RBC is lauded in books and articles as an example of a company that has put customers at the forefront. But that doesn’t mean the Canadian financial institution is putting profits aside for the sake of customers. RBC, the parent company of my organization, RBC Centura Bank, found a way to satisfy customers and the bottom line through value analysis.
The foundational analytics for RBC are in client value measurement—or more precisely, the client-value measurement application that leverages the comprehensive and detailed information derived from customer/ account behaviours and delivers multi-dimensional results that RBC has effectively applied for performance management and business monitoring. A colleague at RBC describes this capability as the “Swiss army knife” for management and the organization.
It has been many years since RBC first declared in its company credo in 1999 that “there is no such thing as an unprofitable customer; there are only unprofitable products and services.” This was because the company had obtained an unparalleled analytical view of profit drivers through revised profitability calculations that incorporated detailed transactions by channel, actual interest and non-interest revenue by transaction and account as well as risk expense allocations. In turn, these allowed RBC to evaluate both revenue and cost and then determine appropriate actions for needed adjustments to support its customer relationship management strategy.
Earlier calculations of client value were useful as initial segmentation tools; however, the profit numbers were “net income before tax” done in a black box. While the algorithms were well-documented, none of the underlying calculations or results were available for analysis once calculations were completed. This left little room for new insights.

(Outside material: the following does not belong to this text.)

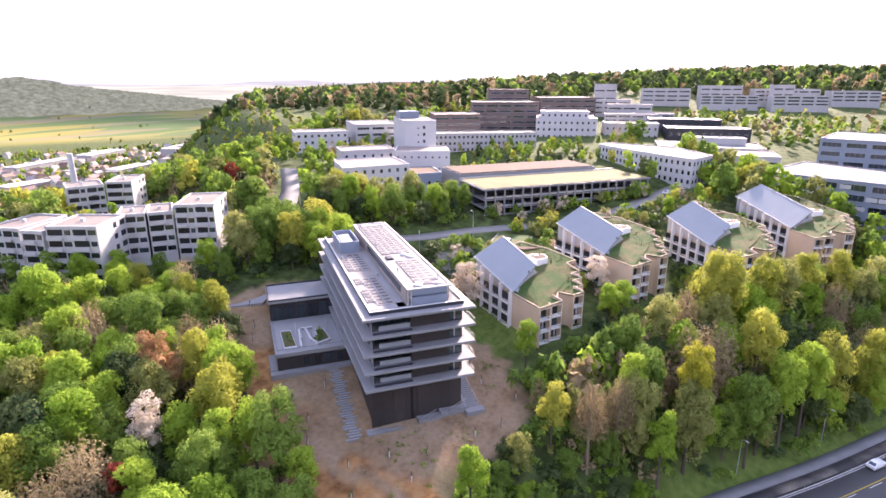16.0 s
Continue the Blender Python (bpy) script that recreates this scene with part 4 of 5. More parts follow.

But then a new application, co-developed by RBC and Teradata, was installed, and a new world of analytic potential opened up. The application is a rules engine that provides a disciplined methodology for assigning mathematic treatments to the transaction and account details, but it is flexible enough to support changes to the rules based on changes occurring in the business. And while there was significant value in enhancing the early client value measures based on greater precision in the detail of revenues and costs, the greatest benefits are derived from seeing the results of the interim calculations.
‘It puts customers and customer portfolios on at least equal footing to traditional product portfolios.’
The ability to answer questions previously unanswered and, more importantly, those that had gone unasked led to us to find value where we previously had not. In one case, a particular account had been analyzed as unprofitable, but because the customer relationships associated with the account tended to be higher value, we did not take the customary response and increase prices.
Similarly, as RBC performed further analysis of the data, we found particular transactions that carried high labor costs. Management was able to address the cost issues at the transaction level without a negative impact on clients: a win-win for the bank and clients.
We discovered, through similar analysis of a segment of unprofitable youth-owned accounts, that the cost-allocation methodologies were valid but misaligned and ineffective for relationship management support. In brief, the allocation of channel costs at the account level were not representative of actual client behaviors, which resulted in over-allocation of some costs, making certain accounts—and clients—appear unprofitable. Again, management could modify the allocation methodologies and adjust account features to restore profitability without a negative impact on the clients.
In effect, the application translates all activities—all transactions by channel and account level—into financial measures and standards for these analyses. The ability to evaluate the full range of details yields new insights that can support new levels of differentiation aligned to customer relationship management objectives.
Higher customer profile
And with a supporting organizational design, it puts customers and customer portfolios on at least equal footing to traditional product portfolios. Importantly, it goes beyond the measurement of the current and recent past contributions, as it can support evaluation of potential contributions as well. And the dimensions for the past, current and potential contributions expand from clients and accounts, to all facets from channels and networks to campaigns and activities and beyond.
It was this capability that provided RBC with the information and analyst insight to acknowledge that “channel profitability” in an multi-product/ service, multi-channel, financial services organization was inappropriate and certainly not achievable, or warranted, given the data available. In fact, the detailed transactions supported the necessary cost allocations, but the information needed for appropriate revenue allocations was simply not available because we didn’t capture the relevant details.
In sum, the assumptions required for a full P&L would render the results meaningless and potentially dangerous for decision-making. And in fact, the cost summaries would be more than sufficient to support investment decisions and other management needs. In turn, this insight had implications for future data capture opportunities, cost study priorities and even organization design.
RBC is now being lauded in books (see Don Peppers’ and Martha Rogers’ Return on Customer: Creating Maximum Value from Your Scarcest Resource, Currency, June 2005) for its innovation. RBC shows how the ability to measure customer portfolios with the same disciplines as product portfolios can support new performance standards based on new views of customer value and attendant relationship strategies.